Boys win EPC title
As the clock trickled under 2 minutes left to play in the EPC boys basketball championship game, one of the event staff headed to media row to collect the MVP ballots. When one media member protested that the game wasn’t over yet, the staffer replied, “C’mon, you know who’s going to win. If you want to put down someone from Northampton just in case, go ahead.”
The K-Kids trailed top-seeded Pocono Mountain West 49-43 and it appeared that their Cinderella run through the tournament was going to come end. Agonizingly so, because they had led by 10 points with 3:30 left in the third period, only to see West tie the game by the end of the quarter and then roar out to lead by as much as 8 in the fourth.

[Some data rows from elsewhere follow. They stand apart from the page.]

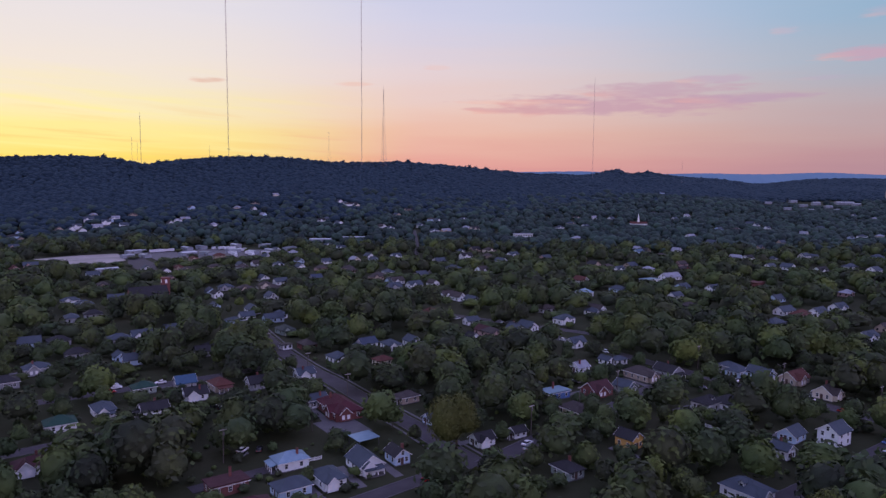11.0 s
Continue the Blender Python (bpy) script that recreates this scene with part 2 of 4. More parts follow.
STEEL = stuff_mat("galvanised_steel", (.10, .095, .10), (.18, .17, .17), .5, 1, 8, .05, .5)
MAST = stuff_mat("mast_paint", (.26, .17, .16), (.40, .29, .27), .6, .05, 1, 0, .2)
WOOD_POLE = stuff_mat("creosoted_wood", (.06, .05, .045), (.12, .10, .09), .9, 2, 14, .4)
RUBBER = stuff_mat("tyre_rubber", (.012, .012, .012), (.025, .025, .025), .9, 4, 30, .1)
LINE = stuff_mat("worn_road_paint", (.30, .30, .28), (.50, .50, .47), .8, 1, 8, .1)

# ---- helpers for meshes ----


def mesh_of(name, verts, faces, mat, smooth=False):
    me = bpy.data.meshes.new(name)
    me.from_pydata([tuple(v) for v in verts], [], faces)
    me.materials.append(mat)
    if smooth:
        me.polygons.foreach_set("use_smooth", [True] * len(me.polygons))
    me.update()
    return me


def big_mesh(name, verts, tris, mat, smooth=False):
    """A triangle mesh from numpy arrays."""
    me = bpy.data.meshes.new(name)
    me.vertices.add(len(verts))
    me.vertices.foreach_set("co", np.asarray(verts, np.float32).ravel())
    me.loops.add(len(tris) * 3)
    me.loops.foreach_set("vertex_index", np.asarray(tris, np.int32).ravel())
    me.polygons.add(len(tris))
    me.polygons.foreach_set("loop_start", np.arange(0, len(tris) * 3, 3, dtype=np.int32))
    me.polygons.foreach_set("use_smooth", np.full(len(tris), smooth))
    me.materials.append(mat)
    me.update(calc_edges=True)
    me.validate()
    return me


class Solid:
    """Collects boxes, prisms and slabs into one mesh."""

    def __init__(self):
        self.v, self.f = [], []

    def add(self, verts, faces):
        k = len(self.v)
        self.v += list(verts)
        self.f += [tuple(i + k for i in f) for f in faces]
        return self

    def box(self, x0, x1, y0, y1, z0, z1):
        return self.add([(x0, y0, z0), (x1, y0, z0), (x1, y1, z0), (x0, y1, z0), (x0, y0, z1), (x1, y0, z1), (x1, y1, z1), (x0, y1, z1)],
                        [(3, 2, 1, 0), (4, 5, 6, 7), (0, 1, 5, 4), (1, 2, 6, 5), (2, 3, 7, 6), (3, 0, 4, 7)])

    def slab(self, quad, thick):
        """A quad, counterclockwise from above, given thickness downwards."""
        low = [(x, y, z - thick) for x, y, z in quad]
        n = len(quad)
        return self.add(list(quad) + low, [tuple(range(n)), tuple(range(2 * n - 1, n - 1, -1))] +
                        [(i, i + n, (i + 1) % n + n, (i + 1) % n) for i in range(n)])

    def tube(self, a, b, r0, r1, n=6):
        a, b = Vector(a), Vector(b)
        q = (b - a).to_track_quat("Z", "Y").to_matrix()
        vs = [a + q @ Vector((r0 * math.cos(6.2832 * i / n), r0 * math.sin(6.2832 * i / n), 0)) for i in range(n)]
        vs += [b + q @ Vector((r1 * math.cos(6.2832 * i / n), r1 * math.sin(6.2832 * i / n), 0)) for i in range(n)]
        return self.add([tuple(v) for v in vs], [(i, (i + 1) % n, (i + 1) % n + n, i + n) for i in range(n)] +
                        [tuple(range(n - 1, -1, -1)), tuple(range(n, 2 * n))])

    def mesh(self, name, mat, smooth=False):
        return mesh_of(name, self.v, self.f, mat, smooth)


def part(name, me, parent, at=None, label=""):
    ob = new(name, me)
    ob.parent = parent
    if at is not None:
        ob.matrix_basis = at
    return tagged(ob, label)


def thing(name, m, label, category, group="", kind=""):
    ob = new(name)
    ob.empty_display_size = .5
    ob.matrix_basis = m
    return tagged(ob, label, category, group, kind)


# ---- lie of the land: flat valley floor, a wooded ridge beyond it ----
RIDGE_U = np.array([-1.2, -.63, -.5, -.45, -.4, -.355, -.3, -.215, -.147, -.067, .013, .117, .17,
                    .22, .245, .265, .29, .317, .35, .38, .405, .437, .48, .533, .627, .9])
RIDGE_Z = np.array([106, 109, 120, 119, 107, 117, 125, 128, 121, 123, 111, 95, 93,
                    110, 98, 110, 99, 95, 90, 80, 71, 74, 87, 94, 98, 100.])
RIDGE_Y = np.array([1200, 1415, 1525, 1568, 1612, 1651, 1700, 1773, 1832, 1902, 1980, 2135, 2334,
                    2650, 2740, 2792, 2792, 2792, 2792, 2850, 3000, 3200, 3200, 3200, 3200, 3200.])


def land(x, y):
    """Height of the ground."""
    x, y = np.asarray(x, float), np.asarray(y, float)
    u = np.clip(x / np.maximum(y, 300), -1.2, .9)
    top, far = np.interp(u, RIDGE_U, RIDGE_Z), np.interp(u, RIDGE_U, RIDGE_Y)
    rise = np.clip((y - 950) / (far - 950), 0, 1) ** 1.8
    fall = np.clip((y - far) / 500, 0, 1)
    swell = 3.0 * np.sin(x / 97 + 1.3) * np.sin(y / 131) * np.clip((y - 1100) / 300, 0, 1)
    return top * rise * (1 - .5 * fall * fall * (3 - 2 * fall)) + swell


rng = np.random.default_rng(7)

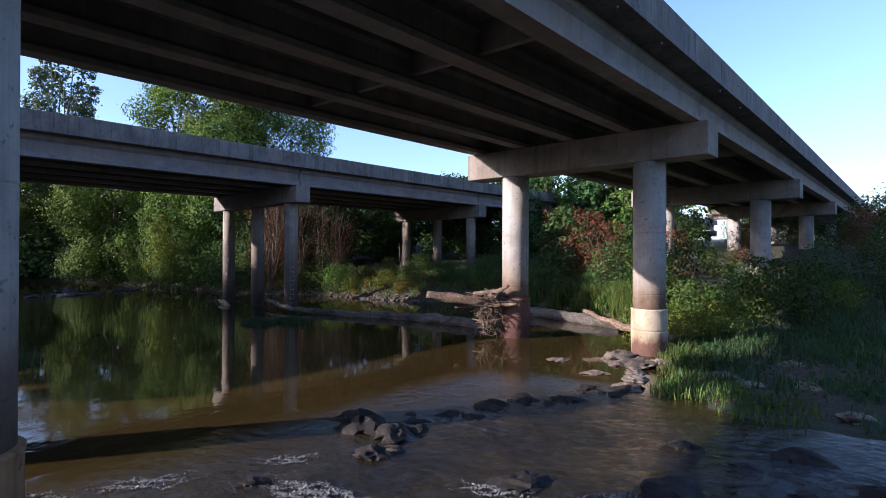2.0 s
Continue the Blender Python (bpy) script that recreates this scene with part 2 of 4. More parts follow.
def rock_material(name, a, b, c):
    m, n, l, p = material(name)
    f = noise_node(n, l, 2.6, 7, 0.65)
    col = ramp_node(n, l, f, ((0.3, a), (0.52, b), (0.72, c)))
    info = n.new("ShaderNodeObjectInfo")
    hue = n.new("ShaderNodeHueSaturation")
    l.new(col, hue.inputs["Color"])
    l.new(map_node(n, l, info.outputs["Random"], 0, 1, 0.7, 1.35), hue.inputs["Value"])
    l.new(hue.outputs["Color"], p.inputs["Base Color"])
    p.inputs["Roughness"].default_value = 0.75
    p.inputs["Specular IOR Level"].default_value = 0.25
    bump_node(n, l, noise_node(n, l, 9, 6, 0.7), 0.7, 0.05, p)
    return m


ROCK_DARK = rock_material("rock_dark", (0.008, 0.007, 0.006), (0.02, 0.017, 0.015), (0.055, 0.046, 0.038))
ROCK_GREY = rock_material("rock_grey", (0.035, 0.029, 0.023), (0.085, 0.07, 0.056), (0.2, 0.168, 0.135))
ROCK_PALE = rock_material("rock_pale", (0.06, 0.045, 0.033), (0.14, 0.11, 0.085), (0.27, 0.225, 0.18))

# ground: leaf litter, mud and low herbs
GROUND, n, l, p = material("ground_soil")
f1 = noise_node(n, l, 0.6, 6, 0.6)
f2 = noise_node(n, l, 7.0, 5, 0.7)
soil = ramp_node(n, l, f2, ((0.35, (0.03, 0.021, 0.013)), (0.6, (0.075, 0.054, 0.034)), (0.75, (0.13, 0.09, 0.055))))
herb = ramp_node(n, l, f2, ((0.35, (0.015, 0.026, 0.009)), (0.65, (0.035, 0.052, 0.017))))
l.new(mix_node(n, l, map_node(n, l, f1, 0.42, 0.58), soil, herb), p.inputs["Base Color"])
p.inputs["Roughness"].default_value = 0.95
bump_node(n, l, f2, 0.8, 0.08, p)

# river water: brown and nearly opaque, with a mirror surface broken by ripples
WATER, n, l, p = material("river_water")
silt = noise_node(n, l, 0.25, 4, 0.5)
brown = ramp_node(n, l, silt, ((0.3, (0.029, 0.02, 0.0065)), (0.7, (0.041, 0.028, 0.0095))))
p.inputs["Roughness"].default_value = 0.03
p.inputs["IOR"].default_value = 1.48
sep = n.new("ShaderNodeSeparateXYZ")
l.new(n.new("ShaderNodeNewGeometry").outputs["Position"], sep.inputs["Vector"])
small = noise_node(n, l, 7.5, 4, 0.6, (1.0, 1.0, 1.0), 0.4)
broad = noise_node(n, l, 1.4, 3, 0.5, (1.0, 0.7, 1.0), 0.8)
calm = map_node(n, l, noise_node(n, l, 0.09, 3, 0.5), 0.40, 0.66, 0.10, 0.65)
rapid = math_node(n, l, "MULTIPLY", map_node(n, l, sep.outputs["X"], -14.0, -9.0, 0, 6.0), map_node(n, l, sep.outputs["Y"], 20.0, 15.5))
riffle = math_node(n, l, "MULTIPLY", math_node(n, l, "MULTIPLY", map_node(n, l, sep.outputs["X"], -70.0, -60.0, 0, 3.2), map_node(n, l, sep.outputs["X"], -42.0, -54.0)), map_node(n, l, sep.outputs["Y"], 20.0, 14.0))
wave = math_node(n, l, "MULTIPLY", math_node(n, l, "ADD", math_node(n, l, "MULTIPLY", small, 0.09), broad), math_node(n, l, "ADD", calm, math_node(n, l, "MULTIPLY", riffle, 1.3)))
quick = math_node(n, l, "MULTIPLY", math_node(n, l, "ADD", math_node(n, l, "MULTIPLY", noise_node(n, l, 3.4, 5, 0.68, (0.8, 1.2, 1.0), 0.6), 1.6), broad), rapid)
wave = math_node(n, l, "ADD", wave, quick)
# riffle colour darkened for its rock bed and, mostly, for shade painted in
bed = math_node(n, l, "MULTIPLY", map_node(n, l, rapid, 1.0, 5.0, 0, 1), map_node(n, l, noise_node(n, l, 0.7, 5, 0.6), 0.35, 0.6, 0.45, 1.0))
l.new(mix_node(n, l, bed, brown, (0.015, 0.0125, 0.009)), p.inputs["Base Color"])
bump_node(n, l, wave, 1.0, 0.012, p)

FOAM, n, l, p = material("foam")
l.new(ramp_node(n, l, noise_node(n, l, 14, 5, 0.7), ((0.35, (0.15, 0.147, 0.138)), (0.7, (0.42, 0.42, 0.40)))), p.inputs["Base Color"])
p.inputs["Roughness"].default_value = 0.6


def plain(name, colour, rough=0.6, metal=0.0):
    m, n, l, p = material(name)
    f = noise_node(n, l, 9.0, 4, 0.6)
    l.new(ramp_node(n, l, f, ((0.3, tuple(0.75 * v for v in colour)), (0.7, colour))), p.inputs["Base Color"])
    p.inputs["Roughness"].default_value, p.inputs["Metallic"].default_value = rough, metal
    return m


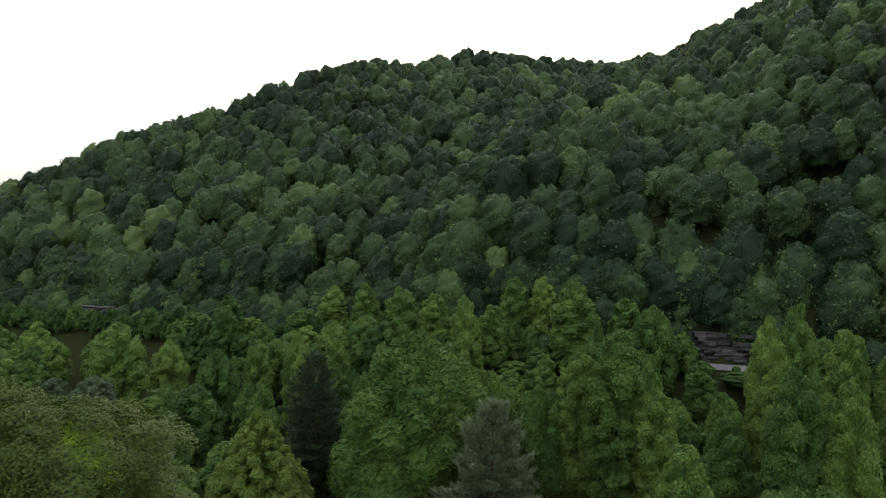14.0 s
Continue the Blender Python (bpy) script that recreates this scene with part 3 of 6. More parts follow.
def make_pine(name, seed, height, radius, base, mat, tone, label, at=(0, 0, 0), tiers=34, per=480, size=0.6, power=0.55):
    """A pine: whorls of upswept boughs, each a fan of needle sprays, on a straight trunk."""
    rng = np.random.default_rng(seed)
    th = thing(name, at, label, "tree")
    g = Geo()
    g.rod((0, 0, -0.6), (0, 0, height * 0.6), 0.42, 0.22, 9, False)
    g.rod((0, 0, height * 0.6), (0, 0, height * 0.98), 0.22, 0.04, 7, False)
    out, shade = [], []
    for i in range(tiers):
        t = i / (tiers - 1)
        z = base + (height - base) * (t ** 0.95)
        w = radius * ((1 - t) ** power) * (0.90 + 0.10 * math.sin(i * 2.1)) * (0.8 + 0.2 * min(1, t * 5)) + 0.3
        spokes = max(5, int(8 * (1 - t)) + 4)
        for k in range(spokes):
            ang = k * 2 * math.pi / spokes + i * 0.7 + rng.uniform(-0.3, 0.3)
            reach = w * rng.uniform(0.62, 1.10)
            tilt = rng.uniform(-0.12, 0.10) + 0.75 * t ** 2.5
            d = np.array([math.cos(ang), math.sin(ang), tilt])
            if reach > 1.5:
                g.rod((0, 0, z), tuple(np.array([0, 0, z]) + d * reach * 0.85), 0.06, 0.02, 4, False)
            n = int(per * (reach / radius) ** 1.2 * 0.62) + 14
            s = rng.uniform(0.12, 1.0, n) ** 0.6
            c = np.array([0, 0, z]) + d * (s * reach)[:, None]
            side = np.array([-math.sin(ang), math.cos(ang), 0])
            fan = rng.uniform(-1, 1, n) * (0.34 * reach * (1.1 - s) + 0.42)
            lift = 0.10 * s * s * reach - 0.16 * np.abs(fan)
            c = c + side * fan[:, None] + np.stack([0 * s, 0 * s, lift + rng.normal(size=n) * 0.20], 1)
            dirn = d * 0.8 + side * (np.sign(fan) * rng.uniform(0.1, 0.9, n))[:, None] + np.array([0, 0, 0.7]) + rng.normal(size=(n, 3)) * 0.35
            dirn /= np.linalg.norm(dirn, axis=1)[:, None]
            wid = np.cross(dirn, rng.normal(size=(n, 3)))
            wid /= np.linalg.norm(wid, axis=1)[:, None] + 1e-9
            sz = size * rng.uniform(0.6, 1.3, (n, 1))
            out.append(np.stack([c + dirn * sz * 0.7, c - dirn * sz * 0.3 + wid * sz * 0.24, c - dirn * sz * 0.3 - wid * sz * 0.24], 1))
            shade.append(np.repeat(rng.normal() * 0.05 + rng.normal(size=n) * 0.08, 3))
    part("trunk", g, M_BARK, th)
    v = np.concatenate(out).reshape(-1, 3)
    crown = new("crown", array_mesh("crown", v, np.arange(len(v)).reshape(-1, 3), mat, tone + np.concatenate(shade)))
    crown.parent = th
    return th


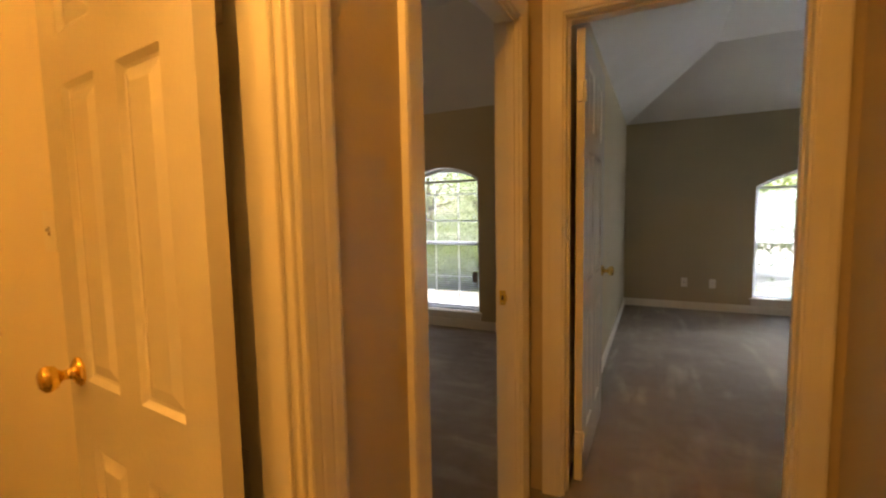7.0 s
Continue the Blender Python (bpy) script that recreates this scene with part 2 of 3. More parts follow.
def wall(name, length, height, thick, m, material, openings=(), label=""):
    bm = bmesh.new()
    s = 0.0
    for w in sorted(openings):
        s0, s1, z0, z1 = w[:4]
        if s0 > s + 1e-4:
            prism(bm, [(s, 0), (s0, 0), (s0, height), (s, height)], 0, thick)
        if z0 > 0.001:
            prism(bm, [(s0, 0), (s1, 0), (s1, z0), (s0, z0)], 0, thick)
        if len(w) > 4:
            n = 20
            for i in range(n):
                a, b = s0 + (s1 - s0) * i / n, s0 + (s1 - s0) * (i + 1) / n
                prism(bm, [(a, arch_z(w, a)), (b, arch_z(w, b)), (b, height), (a, height)], 0, thick)
        elif z1 < height:
            prism(bm, [(s0, z1), (s1, z1), (s1, height), (s0, height)], 0, thick)
        s = s1
    if s < length - 1e-4:
        prism(bm, [(s, 0), (length, 0), (length, height), (s, height)], 0, thick)
    bmesh.ops.remove_doubles(bm, verts=bm.verts, dist=1e-4)
    return thing(name, bm, material, label, "wall", kind="structure", m=m)


def along(x0, y0, x1, y1):
    """The pose of a wall that runs from (x0, y0) to (x1, y1), its room on its right-hand side."""
    return Matrix.Translation((x0, y0, 0)) @ Matrix.Rotation(math.atan2(y1 - y0, x1 - x0), 4, "Z")


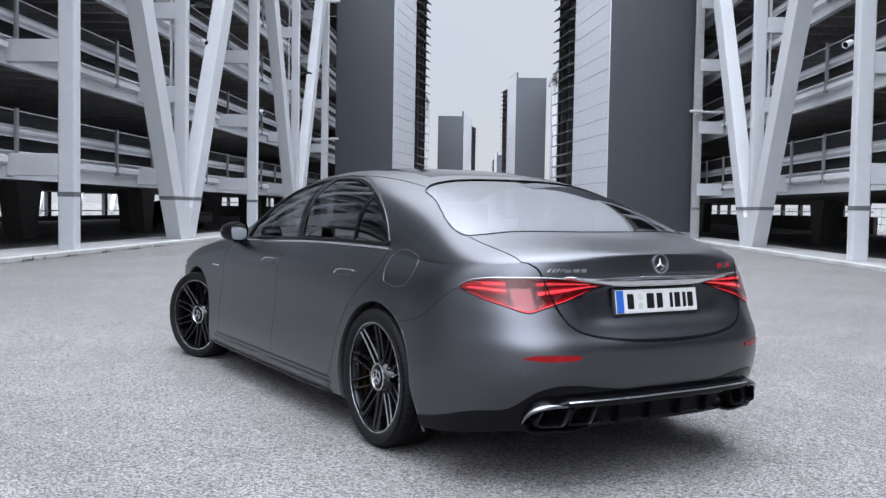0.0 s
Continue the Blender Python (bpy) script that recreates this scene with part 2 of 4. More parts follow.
def prism(poly, axis, a, b, bevel=0.0, bm=None):
    """A flat outline drawn out from a to b along an axis. poly: the two other coordinates in xyz order."""
    bm = bm or bmesh.new()
    vs = []
    for k in (a, b):
        row = []
        for p, q in poly:
            c = {"x": (k, p, q), "y": (p, k, q), "z": (p, q, k)}[axis]
            row.append(bm.verts.new(c))
        vs.append(row)
    n = len(poly)
    fs = [bm.faces.new(vs[0]), bm.faces.new(vs[1][::-1])]
    for i in range(n):
        fs.append(bm.faces.new((vs[0][i], vs[1][i], vs[1][(i + 1) % n], vs[0][(i + 1) % n])))
    bmesh.ops.recalc_face_normals(bm, faces=fs)
    if bevel:
        bmesh.ops.bevel(bm, geom=list({e for f in fs for e in f.edges}), offset=bevel, segments=2, affect="EDGES")
    return bm


def lathe(profile, seg=48, axis="x", bm=None, closed=False):
    """Turns a profile of (along the axis, radius) round the axis."""
    bm = bm or bmesh.new()
    rings = []
    for p, r in profile:
        ring = []
        for k in range(seg):
            a = 2 * math.pi * k / seg
            c, s = r * math.cos(a), r * math.sin(a)
            ring.append(bm.verts.new({"x": (p, c, s), "y": (c, p, s), "z": (c, s, p)}[axis]))
        rings.append(ring)
    pairs = list(zip(rings, rings[1:])) + ([(rings[-1], rings[0])] if closed else [])
    for r0, r1 in pairs:
        for k in range(seg):
            bm.faces.new((r0[k], r0[(k + 1) % seg], r1[(k + 1) % seg], r1[k]))
    return bm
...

But as Lee Corso famously says, “Not so fast my friend.” The Kids started making shots. The Panthers started missing every other free throw. Northampton clawed its way back one possession at a time.
A Leo Regec bucket. One West free throw. Five points.
Noah Walakovits for two. One West free throw. Four points.
Walakovits left open at the top of the arc. Catch. Deep breath. Three-pointer. One West free throw. Two points. 11.9 seconds left.
The Kids moved the ball to half court and called timeout to set up their final play. It was designed for Walakovits, but when he was denied, the ball wound up in Brady Simock’s hands driving down the left side of the lane. He found Korbin Sollars on the right block and Sollars laid it up and over Panthers’ star Adrian Brito to send the game to overtime.
A Walakovits free throw gave the Kids an early 1-point lead. After a few long possessions by both teams, West got a layup from Jonathan Mateo to go up 54-53. Regec responded with two free throws with 45 seconds left in OT. The Northampton defense never allowed a potential game winning shot to get off.
The Konkrete Kids claimed their first league title in boys basketball in 52 years, 55-54.
Regec led the K-Kids with 21 points, including 5 three-pointers and was named MVP. Whether any media members had to redo their votes is lost to history.
Regec described the pressure of taking shots in a title game, “I would say it does feel different, but at the end of the day, it’s the same shot, the same routine. Just gotta knock it down. It’s a bigger game, but you gotta stay locked in, hit the shot, and win the game.”
Simock, a junior captain who scored all 6 of the Kids first period points, described the process of going from a team that was struggling at 9-8 to become league champions, “Listen, we were going through some ups and downs in the middle of the season. Coach Cheeks told us three things, effort, intensity, and physicality. If we do all those things, we’re gonna go all the way and we did.”
Head coach Matt Scholl described the feeling of breaking the long championship drought, “We’ve had opportunities. I’ve gotta give coach Stampone a lot of credit. He came in and changed the culture of the program. We played in two district championship games. We made a run at states. We were always so close and we just couldn’t get over the edge.”
He continued, “So to do this now, it feels good. I want to do it more. It’s been a long run and we’ve won a lot of basketball games. In the beginning it was a little frustrating because of how we were playing because I knew we had more in us. I still think we have more in us.”